What this task involves: Transcribe the full listing exactly, and drop every picture.

Stored records:
# # # #
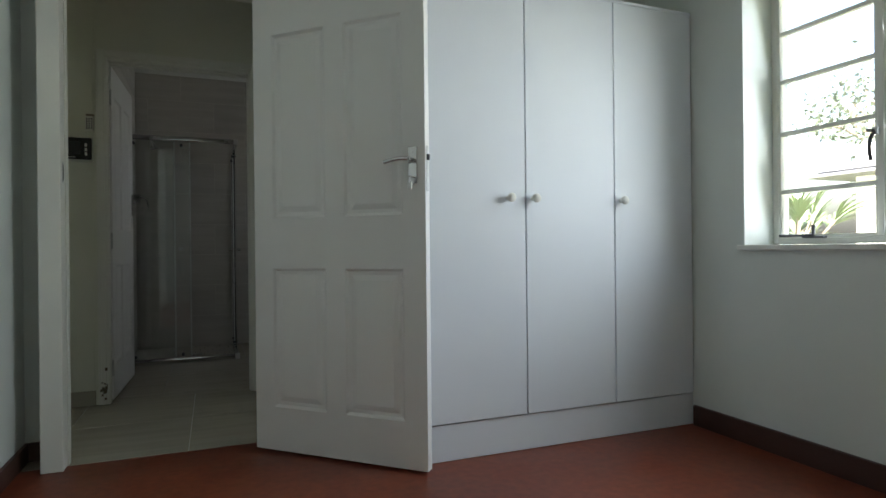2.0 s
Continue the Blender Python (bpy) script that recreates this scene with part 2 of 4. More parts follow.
def smooth_path(pts, n=8):
    """A Catmull-Rom line through the points."""
    pts = [Vector(p) for p in pts]
    out = []
    for i in range(len(pts) - 1):
        p0, p1, p2, p3 = pts[max(i - 1, 0)], pts[i], pts[i + 1], pts[min(i + 2, len(pts) - 1)]
        for k in range(n):
            t = k / n
            out.append(0.5 * (2 * p1 + (p2 - p0) * t + (2 * p0 - 5 * p1 + 4 * p2 - p3) * t * t + (3 * p1 - p0 - 3 * p2 + p3) * t ** 3))
    return out + [pts[-1]]


def part(name, bm, mat, parent=None, m=None, smooth=False, label=""):
    ob = new(name, mesh_of(name, bm, mat, smooth))
    if m is not None:
        ob.matrix_basis = m
    if parent is not None:
        ob.parent = parent
    if label:
        tagged(ob, label)
    return ob


def box_part(name, dims, mat, parent=None, bev=0.0, label="", m=None):
    bm = bmesh.new()
    add_box(bm, *dims, bev=bev)
    return part(name, bm, mat, parent, m, label=label)


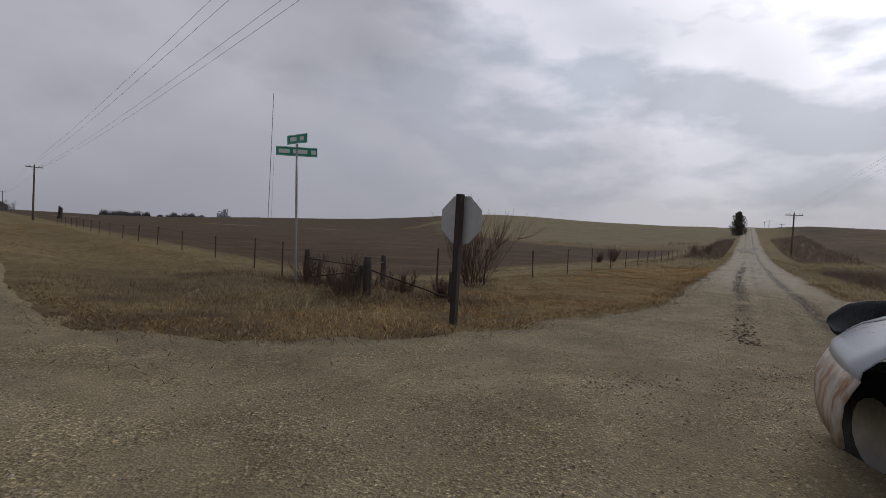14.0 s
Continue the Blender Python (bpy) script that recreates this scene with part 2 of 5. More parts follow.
# # # #
Correct result:
2.0 s
Continue the Blender Python (bpy) script that recreates this scene with part 2 of 4. More parts follow.
def smooth_path(pts, n=8):
    """A Catmull-Rom line through the points."""
    pts = [Vector(p) for p in pts]
    out = []
    for i in range(len(pts) - 1):
        p0, p1, p2, p3 = pts[max(i - 1, 0)], pts[i], pts[i + 1], pts[min(i + 2, len(pts) - 1)]
        for k in range(n):
            t = k / n
            out.append(0.5 * (2 * p1 + (p2 - p0) * t + (2 * p0 - 5 * p1 + 4 * p2 - p3) * t * t + (3 * p1 - p0 - 3 * p2 + p3) * t ** 3))
    return out + [pts[-1]]


def part(name, bm, mat, parent=None, m=None, smooth=False, label=""):
    ob = new(name, mesh_of(name, bm, mat, smooth))
    if m is not None:
        ob.matrix_basis = m
    if parent is not None:
        ob.parent = parent
    if label:
        tagged(ob, label)
    return ob


def box_part(name, dims, mat, parent=None, bev=0.0, label="", m=None):
    bm = bmesh.new()
    add_box(bm, *dims, bev=bev)
    return part(name, bm, mat, parent, m, label=label)


14.0 s
Continue the Blender Python (bpy) script that recreates this scene with part 2 of 5. More parts follow.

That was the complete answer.